Comment by aDyslecticCrow
4 hours ago
> character counting
The models now whaste a vast amount of useless neurons memorising the character count the entire English language so that people can ask how many r's are in strawberry and check a tickbox in a benchmark.
The architecture cannot efficiently or consistently represent counting letters in words. We should never have forced trained them to do it.
This goes for other more important "skills" that are unsuited to tranformer models.
Most models can now do decent arithmetics. But if you knew how it has encoded that ability in its neurons then you would never ever ever ever trust any arithmetic it ever outputs, even in seems to "know" it (unless it called a calculator MCP to achieve it).
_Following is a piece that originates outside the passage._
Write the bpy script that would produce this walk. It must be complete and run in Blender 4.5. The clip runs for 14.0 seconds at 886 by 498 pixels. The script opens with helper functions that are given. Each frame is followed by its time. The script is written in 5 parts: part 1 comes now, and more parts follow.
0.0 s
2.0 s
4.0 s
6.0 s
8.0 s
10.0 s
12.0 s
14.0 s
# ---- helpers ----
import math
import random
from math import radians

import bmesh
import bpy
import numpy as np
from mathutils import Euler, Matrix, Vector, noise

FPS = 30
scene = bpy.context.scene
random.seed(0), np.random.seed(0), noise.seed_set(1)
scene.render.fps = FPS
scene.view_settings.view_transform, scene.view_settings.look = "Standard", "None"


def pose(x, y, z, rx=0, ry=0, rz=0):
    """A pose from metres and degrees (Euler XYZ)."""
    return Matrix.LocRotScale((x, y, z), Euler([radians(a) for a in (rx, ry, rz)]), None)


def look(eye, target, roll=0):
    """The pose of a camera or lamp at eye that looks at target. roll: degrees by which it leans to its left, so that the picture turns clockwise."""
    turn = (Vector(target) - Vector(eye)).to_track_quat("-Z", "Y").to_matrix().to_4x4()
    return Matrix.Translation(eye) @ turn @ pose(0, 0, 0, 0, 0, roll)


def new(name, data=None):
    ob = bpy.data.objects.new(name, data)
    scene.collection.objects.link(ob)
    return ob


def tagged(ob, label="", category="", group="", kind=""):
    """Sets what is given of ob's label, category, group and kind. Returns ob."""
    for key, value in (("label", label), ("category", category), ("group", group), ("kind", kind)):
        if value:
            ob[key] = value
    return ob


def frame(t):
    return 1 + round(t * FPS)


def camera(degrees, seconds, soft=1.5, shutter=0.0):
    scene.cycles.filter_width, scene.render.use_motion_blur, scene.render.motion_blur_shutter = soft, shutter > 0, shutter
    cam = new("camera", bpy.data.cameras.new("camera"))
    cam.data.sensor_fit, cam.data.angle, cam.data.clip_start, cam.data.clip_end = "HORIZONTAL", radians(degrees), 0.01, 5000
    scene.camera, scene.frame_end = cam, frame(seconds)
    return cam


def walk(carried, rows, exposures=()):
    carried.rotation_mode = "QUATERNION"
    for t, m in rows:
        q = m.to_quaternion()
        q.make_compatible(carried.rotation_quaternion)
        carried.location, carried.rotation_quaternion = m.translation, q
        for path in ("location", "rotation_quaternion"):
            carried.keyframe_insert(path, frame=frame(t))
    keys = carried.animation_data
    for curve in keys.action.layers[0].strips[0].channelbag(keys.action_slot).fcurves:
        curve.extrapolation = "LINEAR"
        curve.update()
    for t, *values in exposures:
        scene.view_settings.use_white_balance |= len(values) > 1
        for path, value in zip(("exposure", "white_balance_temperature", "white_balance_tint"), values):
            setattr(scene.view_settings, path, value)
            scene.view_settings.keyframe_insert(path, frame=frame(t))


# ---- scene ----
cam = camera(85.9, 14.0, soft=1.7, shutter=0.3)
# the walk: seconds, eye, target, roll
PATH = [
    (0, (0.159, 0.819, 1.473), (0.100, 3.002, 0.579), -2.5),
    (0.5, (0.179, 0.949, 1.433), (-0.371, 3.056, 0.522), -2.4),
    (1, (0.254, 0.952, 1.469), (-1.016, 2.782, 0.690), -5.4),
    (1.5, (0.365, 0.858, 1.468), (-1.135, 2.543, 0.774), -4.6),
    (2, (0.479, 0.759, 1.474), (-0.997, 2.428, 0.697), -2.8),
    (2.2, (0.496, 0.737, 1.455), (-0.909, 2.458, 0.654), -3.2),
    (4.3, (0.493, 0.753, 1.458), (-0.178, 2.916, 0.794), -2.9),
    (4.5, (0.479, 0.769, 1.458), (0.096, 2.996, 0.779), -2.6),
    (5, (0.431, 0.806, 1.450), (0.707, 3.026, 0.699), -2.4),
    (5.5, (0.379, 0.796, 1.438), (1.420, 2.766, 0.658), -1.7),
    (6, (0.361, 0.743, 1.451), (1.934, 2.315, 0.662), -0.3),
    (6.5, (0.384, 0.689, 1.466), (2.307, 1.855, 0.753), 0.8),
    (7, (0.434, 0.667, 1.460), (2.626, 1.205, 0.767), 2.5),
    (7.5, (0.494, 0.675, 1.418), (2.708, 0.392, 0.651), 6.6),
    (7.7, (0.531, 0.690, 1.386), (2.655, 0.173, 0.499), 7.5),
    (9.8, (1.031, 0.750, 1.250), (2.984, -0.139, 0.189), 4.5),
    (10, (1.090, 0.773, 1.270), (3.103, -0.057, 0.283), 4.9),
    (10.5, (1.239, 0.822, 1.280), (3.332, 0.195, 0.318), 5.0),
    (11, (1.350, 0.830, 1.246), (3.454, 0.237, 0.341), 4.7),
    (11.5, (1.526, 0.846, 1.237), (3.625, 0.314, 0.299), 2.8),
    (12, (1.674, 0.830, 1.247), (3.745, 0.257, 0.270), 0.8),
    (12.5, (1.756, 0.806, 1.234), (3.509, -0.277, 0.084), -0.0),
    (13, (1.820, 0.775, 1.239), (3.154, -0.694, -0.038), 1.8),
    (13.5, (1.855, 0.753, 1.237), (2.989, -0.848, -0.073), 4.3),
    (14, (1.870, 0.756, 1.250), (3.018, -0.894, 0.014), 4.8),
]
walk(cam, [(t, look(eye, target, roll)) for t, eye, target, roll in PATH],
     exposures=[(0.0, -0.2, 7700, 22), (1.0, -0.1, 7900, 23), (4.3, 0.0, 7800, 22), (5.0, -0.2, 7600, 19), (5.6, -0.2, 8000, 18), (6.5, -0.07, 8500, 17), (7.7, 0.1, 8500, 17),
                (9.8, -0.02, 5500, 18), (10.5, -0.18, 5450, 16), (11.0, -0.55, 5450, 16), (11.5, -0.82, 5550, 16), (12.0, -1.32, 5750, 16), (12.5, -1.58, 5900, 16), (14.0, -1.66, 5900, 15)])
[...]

There are fundamental limitations, but we're currently brute forcing ourselves through problems we could trivially solve with a different tool.
> The models now whaste a vast amount of useless neurons memorising the character count the entire English language
No they don’t. They only need to know the character count for each token, and with typical vocabularies having around 250k entries, that’s an insignificant number for all but the tiniest LLMs.
In a very simplified view;
Those "tolkens" humans "count" are translated to a ~2048 (depends on model) floating point vector.
bird => {mamal, english, noun, Vertebrate, aviant} has one r but what if you make it 20% more "french". Is is still 1 r? That could be the word "bird" in french, or it could be a french speaking bird or a bird species common in france.
If nearest neibour distance to the vocabulary of every language makes the vector no longer map to "bird"; then the amount of rs' must change, using a series of trained conditional checks (with some efficiency where languages have some general spelling patterns).
That is such an unreasonable amount of compute, that it is likley faar cheaper, easier and more reliable to train the model to memorise the output:
{"MCP":"python", "content":"len((c for c in 'strawberry' if c='r'))"}
The attention mechanism allow LLMs to learn this kind of absurdly inefficient calculations. But we really shouldn't use LLMs where they're outperformed by trivial existing solutions.
Nope. Tokens aren't what you think they are.